Now, I understand why bagging would reduce variance of a decision tree algorithm, since on their own, decision trees are low bias high variance, and when we make an ensemble of them with bagging, we reduce the variance as we now spread the vote (classification) or average over (regression) all of them. (Could somebody please point out if this is incorrect).

But I don't understand why it is said that boosting reduces bias. Exactly of what algorithm it reduces the bias of? Because if we compare it to a decision tree, then surely the decision tree can have 0 bias when we classify each point and have 0 error, so how does it reduce the bias? If we compare it to a bagging algorithm, then it does actually have less bias than the bagging algorithm since now we're incorporating the whole dataset and we're also focusing on all data points incorrectly classified.

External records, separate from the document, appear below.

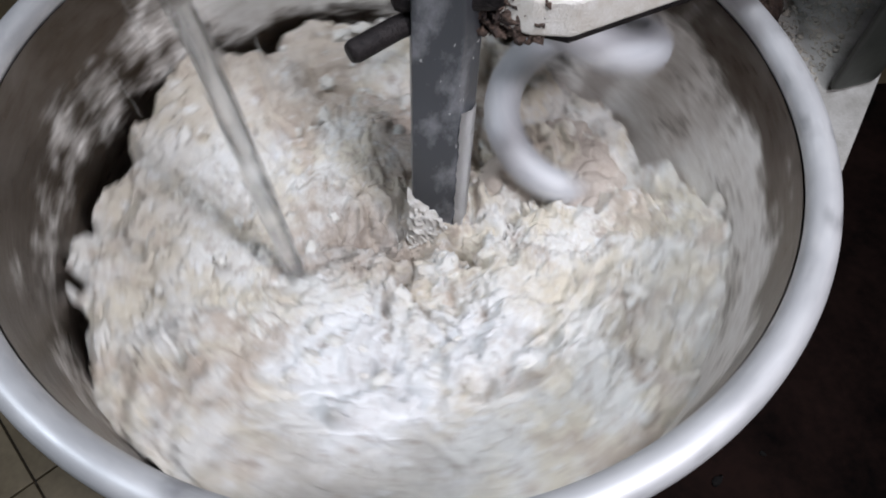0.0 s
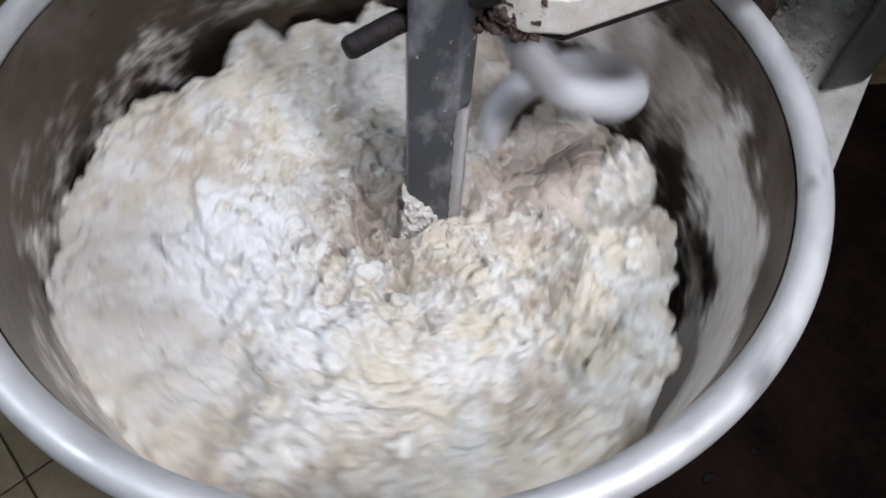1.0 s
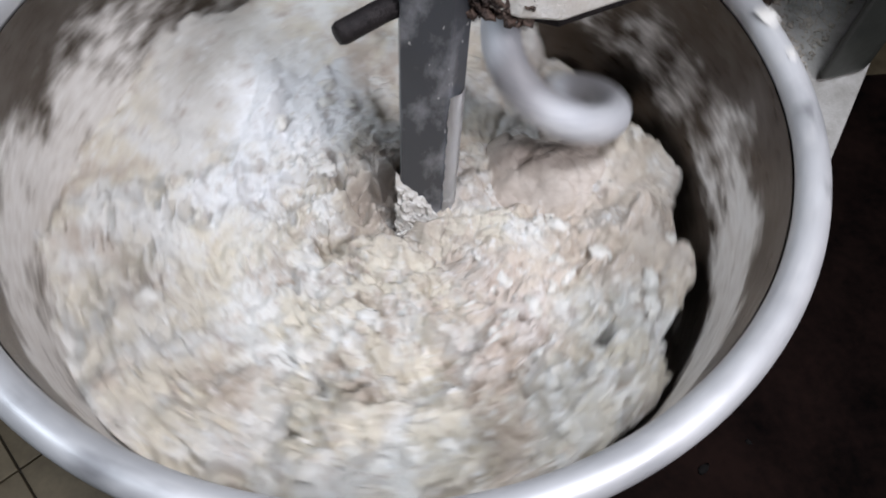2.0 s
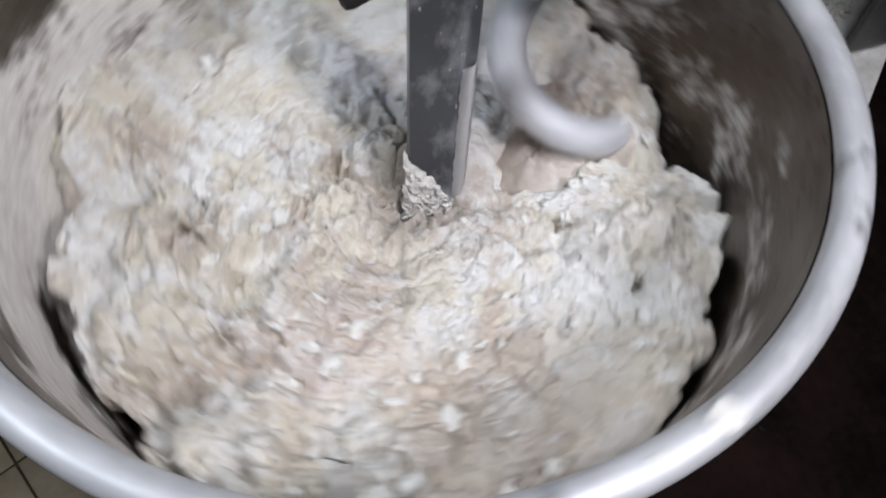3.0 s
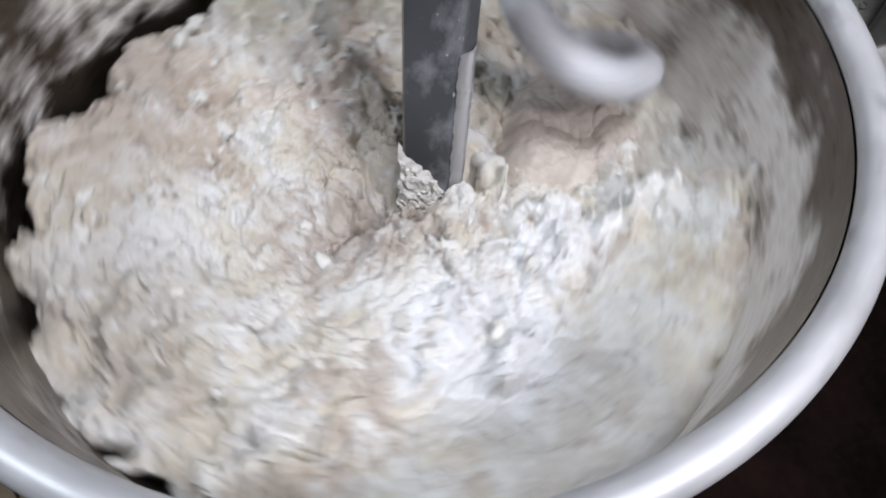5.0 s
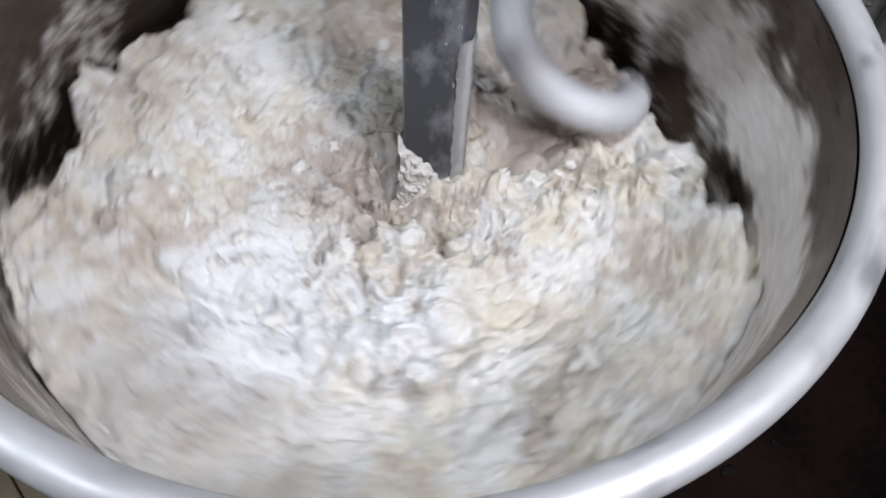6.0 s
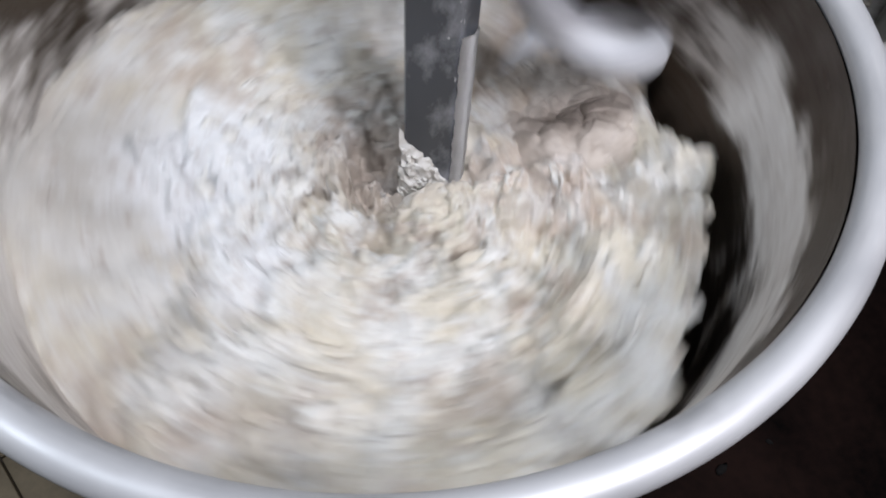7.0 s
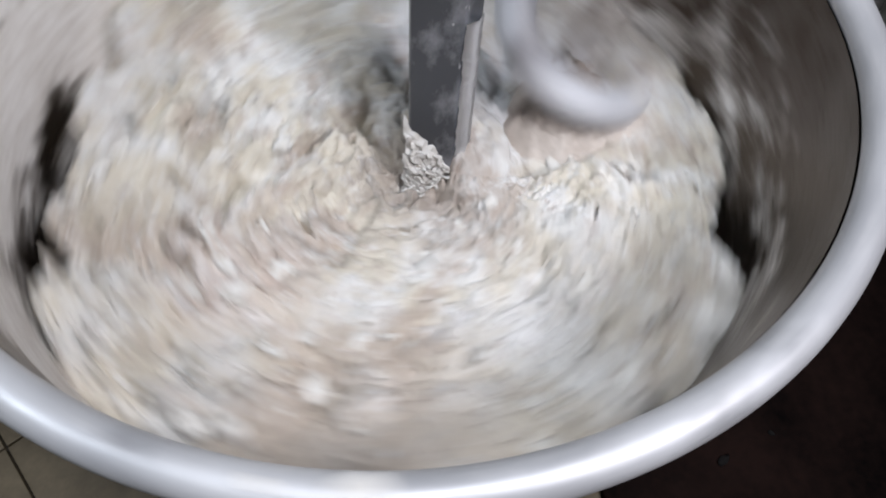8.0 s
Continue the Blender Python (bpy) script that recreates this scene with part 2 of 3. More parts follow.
def hashed(ix, iy, iz, seed):
    h = (ix * 374761393 + iy * 668265263 + iz * 2147483647 + seed * 1274126177) & 0xFFFFFFFF
    h = ((h ^ (h >> 13)) * 1274126177) & 0xFFFFFFFF
    h = ((h ^ (h >> 15)) * 2246822519) & 0xFFFFFFFF
    return ((h ^ (h >> 16)) & 0xFFFF) / 32767.5 - 1.0


def wave(co, size, seed):
    """Smooth noise in -1..1 at points (n, 3), with lumps of about the given size."""
    q = co / size + seed * 17.31
    i = np.floor(q).astype(np.int64)
    f = q - i
    w = f * f * f * (f * (f * 6 - 15) + 10)
    total = np.zeros(len(co))
    for dx in (0, 1):
        for dy in (0, 1):
            for dz in (0, 1):
                k = (w[:, 0] if dx else 1 - w[:, 0]) * (w[:, 1] if dy else 1 - w[:, 1]) * (w[:, 2] if dz else 1 - w[:, 2])
                total += k * hashed(i[:, 0] + dx, i[:, 1] + dy, i[:, 2] + dz, seed)
    return total


def ragged(bm, amount, size, seed):
    bm.verts.ensure_lookup_table()
    co = np.array([v.co[:] for v in bm.verts])
    d = np.stack([wave(co, size, seed + k) for k in range(3)], 1) * amount
    for v, o in zip(bm.verts, d):
        v.co += Vector(o)
    return bm


# ---- turning ----
def turned(t, table):
    return float(np.interp(t, [a for a, _ in table], [b for _, b in table]))


# degrees turned by the bowl and the dough: slow gear, a halt at 6.6 s, fast gear
BOWL_TURN = [(0, 0), (6.2, -434), (6.3, -440.5), (6.4, -445), (6.5, -447.5), (6.6, -448), (6.74, -448), (6.8, -452), (6.9, -463), (7.0, -475), (8.0, -603)]
DOUGH_TURN = [(0, 0), (6.2, -400), (6.3, -406), (6.4, -410.5), (6.5, -413), (6.6, -413.5), (6.74, -413.5), (6.8, -416), (6.9, -425), (7.0, -438), (8.0, -578)]
# rounds made by the spiral
HOOK_ROUNDS = [(0, -0.42), (0.2, 0.0), (1.0, 1.88), (2.4, 5.04), (3.25, 7.0), (4.5, 9.93), (5.85, 13.0), (6.31, 14.0), (6.4, 14.09), (6.5, 14.18), (6.6, 14.23), (6.74, 14.25), (6.8, 14.32), (6.9, 14.62), (7.0, 15.0), (7.1, 15.3), (7.2, 15.65), (7.3, 16.05), (7.4, 16.55), (7.5, 17.15), (8.0, 19.4)]


# ---- floor and room ----
def build_room():
    bm = bmesh.new()
    bmesh.ops.create_grid(bm, x_segments=2, y_segments=2, size=2.6)
    floor = part("floor", bm, GROUT, None)
    tagged(floor, "dark grout bed under beige floor tiles", "floor", kind="structure")
    pitch, turn = 0.30, radians(38)
    c, s = math.cos(turn), math.sin(turn)
    tile = box((pitch - 0.0035, pitch - 0.0035, 0.012), bevel=0.0015)
    me = bpy.data.meshes.new("tile")
    tile.to_mesh(me)
    tile.free()
    me.materials.append(TILE)
    rng = random.Random(3)
    for i in range(-12, 15):
        for j in range(-12, 13):
            u, v = (i + 0.5) * pitch, (j + 0.5) * pitch
            x, y = -0.624 + c * u - s * v, -0.02 + s * u + c * v
            if abs(x) > 2.56 or abs(y) > 2.56:
                continue
            ob = new("tile", me)
            ob.parent = floor
            ob.matrix_basis = pose(x, y, 0.004 + rng.uniform(0, 0.001), rng.uniform(-0.15, 0.15), rng.uniform(-0.15, 0.15), 38)
    h = 2.7
    for name, size, at in (("wall_north", (5.4, 0.1, h), (0, 2.65, h / 2)), ("wall_south", (5.4, 0.1, h), (0, -2.65, h / 2)),
                           ("wall_east", (0.1, 5.2, h), (2.65, 0, h / 2)), ("wall_west", (0.1, 5.2, h), (-2.65, 0, h / 2))):
        tagged(part(name, box(size, at, 0), ROOM, None), "plain dull painted room wall", "wall", kind="structure")
    tagged(part("ceiling", box((5.4, 5.4, 0.1), (0, 0, h + 0.05), 0), ROOM, None), "plain dull painted ceiling", "ceiling", kind="structure")
    board = empty("floor_board", pose(0.95, -0.35, 0.013, 0, 0, 4), "dark brown stained board lying on the tiles", "board")
    bm = box((1.25, 2.3, 0.02), (0, 0, 0.01), 0.004)
    part("board", bm, DARK_FLOOR, board)
    rng = random.Random(5)
    for x, y, r in ((0.509, -0.09, 0.012), (0.60, -0.05, 0.006)):
        bm = bmesh.new()
        bmesh.ops.create_icosphere(bm, subdivisions=2, radius=r)
        ragged(bm, r * 0.5, r, rng.randint(1, 90))
        bmesh.ops.scale(bm, vec=(1, 0.6, 0.3), verts=bm.verts[:])
        ob = part("debris", bm, SOOT, None, "small dark crumb of dirt on the floor board", True)
        ob.matrix_basis = pose(x, y, 0.034 + r * 0.3, 0, 0, rng.uniform(0, 180))
        tagged(ob, "", "crumb", "crumbs on the floor")


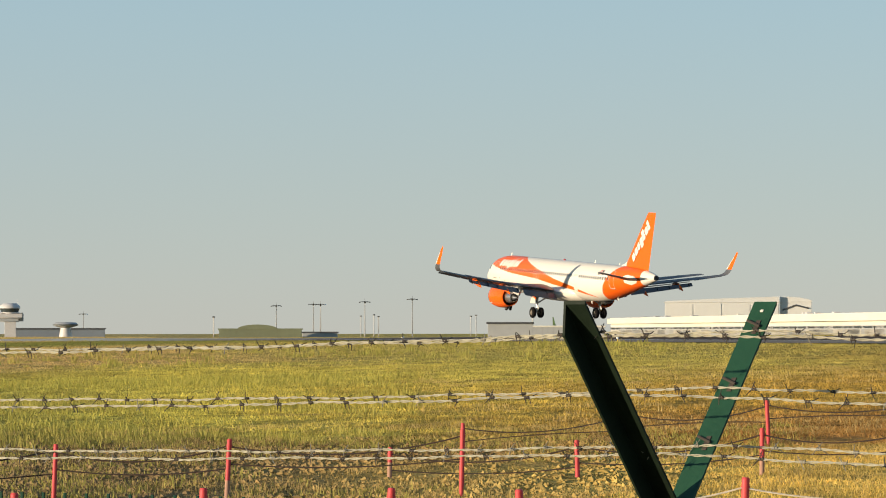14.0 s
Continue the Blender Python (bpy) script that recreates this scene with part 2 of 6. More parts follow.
# ---- the airliner ----
# aft of the nose: top, bottom and half width of the fuselage, from its axis
TOP = [(0, -0.62), (0.12, -0.36), (0.4, -0.06), (0.9, 0.28), (1.5, 0.60), (1.9, 0.82), (2.4, 1.17), (2.9, 1.46), (3.6, 1.73), (4.6, 1.93), (5.8, 2.04), (7, 2.07),
       (34, 2.07), (37, 2.05), (39.5, 1.97), (41.5, 1.82), (43, 1.60), (44.15, 1.36)]
BOTTOM = [(0, -0.62), (0.12, -0.86), (0.4, -1.10), (0.9, -1.38), (1.6, -1.63), (2.6, -1.85), (3.8, -1.98), (5.5, -2.06), (7, -2.07), (29.5, -2.07), (31.5, -1.97),
          (33.5, -1.72), (35.5, -1.34), (38, -0.75), (40.5, -0.14), (42.5, 0.35), (44.15, 0.80)]
HALF = [(0, 0.02), (0.12, 0.30), (0.4, 0.58), (0.9, 0.92), (1.6, 1.26), (2.6, 1.58), (3.8, 1.80), (5.5, 1.94), (7, 1.975), (31, 1.975), (33.5, 1.90), (36, 1.70),
        (38.5, 1.36), (41, 0.92), (43, 0.55), (44.15, 0.28)]


def side_at(a, u):
    """Half width of the fuselage at a metres aft and u up."""
    t, b, w = lerp_table(a, TOP), lerp_table(a, BOTTOM), lerp_table(a, HALF)
    c, h = (t + b) / 2, max(0.01, (t - b) / 2)
    s = min(1.0, abs(u - c) / h)
    return w * math.sqrt(max(0.0, 1 - s * s))


def fuselage_mesh(seg=72, step=1):
    stations = sorted({0.0, 0.06, 0.12, 0.25, 0.4, 0.65, 0.9, 1.2, 1.5, 1.9, 2.4, 2.9, 3.4, 4.0, 4.6, 5.4, 6.2, 7.0, *[7 + 1.5 * k for k in range(1, 16)],
                       *[x for x, _ in TOP + BOTTOM + HALF], 30.5, 31.5, 32.5, 33.5, 34.5, 35.5, 36.5, 37.5, 38.5, 39.5, 40.5, 41.5, 42.5, 43.2, 43.7, 44.15})
    rings = []
    for a in stations[::step] + ([44.15] if step > 1 else []):
        t, b, w = lerp_table(a, TOP), lerp_table(a, BOTTOM), lerp_table(a, HALF)
        c, h = (t + b) / 2, (t - b) / 2 + 0.005
        rings.append([Vector((a - 22, w * math.sin(2 * math.pi * k / seg), c + h * math.cos(2 * math.pi * k / seg))) for k in range(seg)])
    return loft(bmesh.new(), rings)


def dense(outline, n):
    """The outline with each side cut in n."""
    return [(p[0] + (q[0] - p[0]) * k / n, p[1] + (q[1] - p[1]) * k / n) for p, q in zip(outline, outline[1:] + outline[:1]) for k in range(n)]


def hull_patch(outline, side, lift=0.012, inner=None):
    """A shape of (aft, up) corners laid on the fuselage side; with inner it is the rim between the two outlines."""
    bm = bmesh.new()
    lift = lift + 0.006
    big = max(abs(p[1] - q[1]) + abs(p[0] - q[0]) for p, q in zip(outline, outline[1:] + outline[:1]))
    n = max(1, int(big / 0.22))
    outline = dense(outline, n)
    put = lambda q, d: bm.verts.new((q[0] - 22, side * (side_at(*q) + d), q[1]))
    o = [put(q, lift) for q in outline]
    if inner:
        i = [put(q, lift) for q in dense(inner, n)]
        for k in range(len(o)):
            j = (k + 1) % len(o)
            bm.faces.new((o[k], o[j], i[j], i[k]))
    else:
        ca, cu = sum(q[0] for q in outline) / len(outline), sum(q[1] for q in outline) / len(outline)
        tall = max(q[1] for q in outline) - min(q[1] for q in outline)
        last = o
        for f in ((0.66, 0.33) if tall > 0.4 else ()):
            ring = [put((ca + (q[0] - ca) * f, cu + (q[1] - cu) * f), lift) for q in outline]
            for k in range(len(o)):
                j = (k + 1) % len(o)
                bm.faces.new((last[k], last[j], ring[j], ring[k]))
            last = ring
        mid = put((ca, cu), lift)
        for k in range(len(o)):
            bm.faces.new((last[k], last[(k + 1) % len(o)], mid))
        r = [put(q, -0.01) for q in outline]
        for k in range(len(o)):
            j = (k + 1) % len(o)
            bm.faces.new((o[k], r[k], r[j], o[j]))
    bmesh.ops.recalc_face_normals(bm, faces=bm.faces)
    return bm


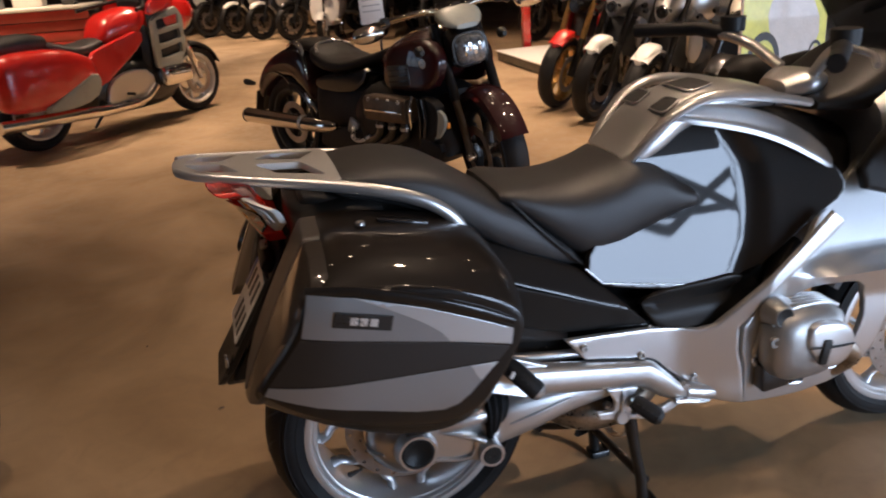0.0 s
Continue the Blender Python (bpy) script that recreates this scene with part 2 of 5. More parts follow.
def thing(name, m, label, category, group=""):
    ob = new(name)
    ob.matrix_world = m
    ob.empty_display_size = 0.1
    return tagged(ob, label, category, group)


def joined(*many):
    """Several shapes of one piece in one bmesh."""
    out = bmesh.new()
    for bm in many:
        me = bpy.data.meshes.new("tmp")
        bm.to_mesh(me)
        bm.free()
        out.from_mesh(me)
        bpy.data.meshes.remove(me)
    return out


def lathe(profile, cx=0.0, cy=0.0, cz=0.0, segs=48, axis="y", closed=False, arc=(0, 360)):
    """Turns rows of (radius, place along the axis) round an axis."""
    bm = bmesh.new()
    full = arc[1] - arc[0] >= 360
    count = segs if full else segs + 1
    rings = []
    for r, w in profile:
        ring = []
        for k in range(count):
            a = radians(arc[0] + (arc[1] - arc[0]) * k / segs)
            c, s = r * math.cos(a), r * math.sin(a)
            co = {"y": (cx + c, cy + w, cz + s), "x": (cx + w, cy + c, cz + s), "z": (cx + c, cy + s, cz + w)}[axis]
            ring.append(bm.verts.new(co))
        rings.append(ring)
    pairs = list(zip(rings, rings[1:]))
    if closed:
        pairs.append((rings[-1], rings[0]))
    for a, b in pairs:
        for k in range(count if full else count - 1):
            j = (k + 1) % count
            bm.faces.new((a[k], a[j], b[j], b[k]))
    if not closed and full:
        for ring, (r, _) in ((rings[0], profile[0]), (rings[-1], profile[-1])):
            if r > 1e-4:
                bm.faces.new(ring)
    if not full:
        for k in (0, -1):
            if len(rings) > 2:
                bm.faces.new([ring[k] for ring in rings])
    bmesh.ops.remove_doubles(bm, verts=bm.verts, dist=1e-5)
    return bm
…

So when we say that boosting reduces bias, do we say this when we compare it to the bagging algorithm or to something else?

Best Answer

It is said that bagging reduces variance and boosting reduces bias.

Indeed, as opposed to the base learners both ensembling methods employ.

For bagging and random forests, deep/large trees are generally employed as base learners. Large trees have high variance, but low bias. Ensembling many large trees reduces the variance.

Boosting is most effective with 'weak learners': base learners that perform slightly better than chance. Small trees generally work best, often stumps (i.e., single-split trees) are even used with boosting. Small trees have low variance, but high bias. Averaging over many trees (combined with updating the response variable after fitting each tree, which puts more weight on training observations not well predicted thus far) thus reduces the bias.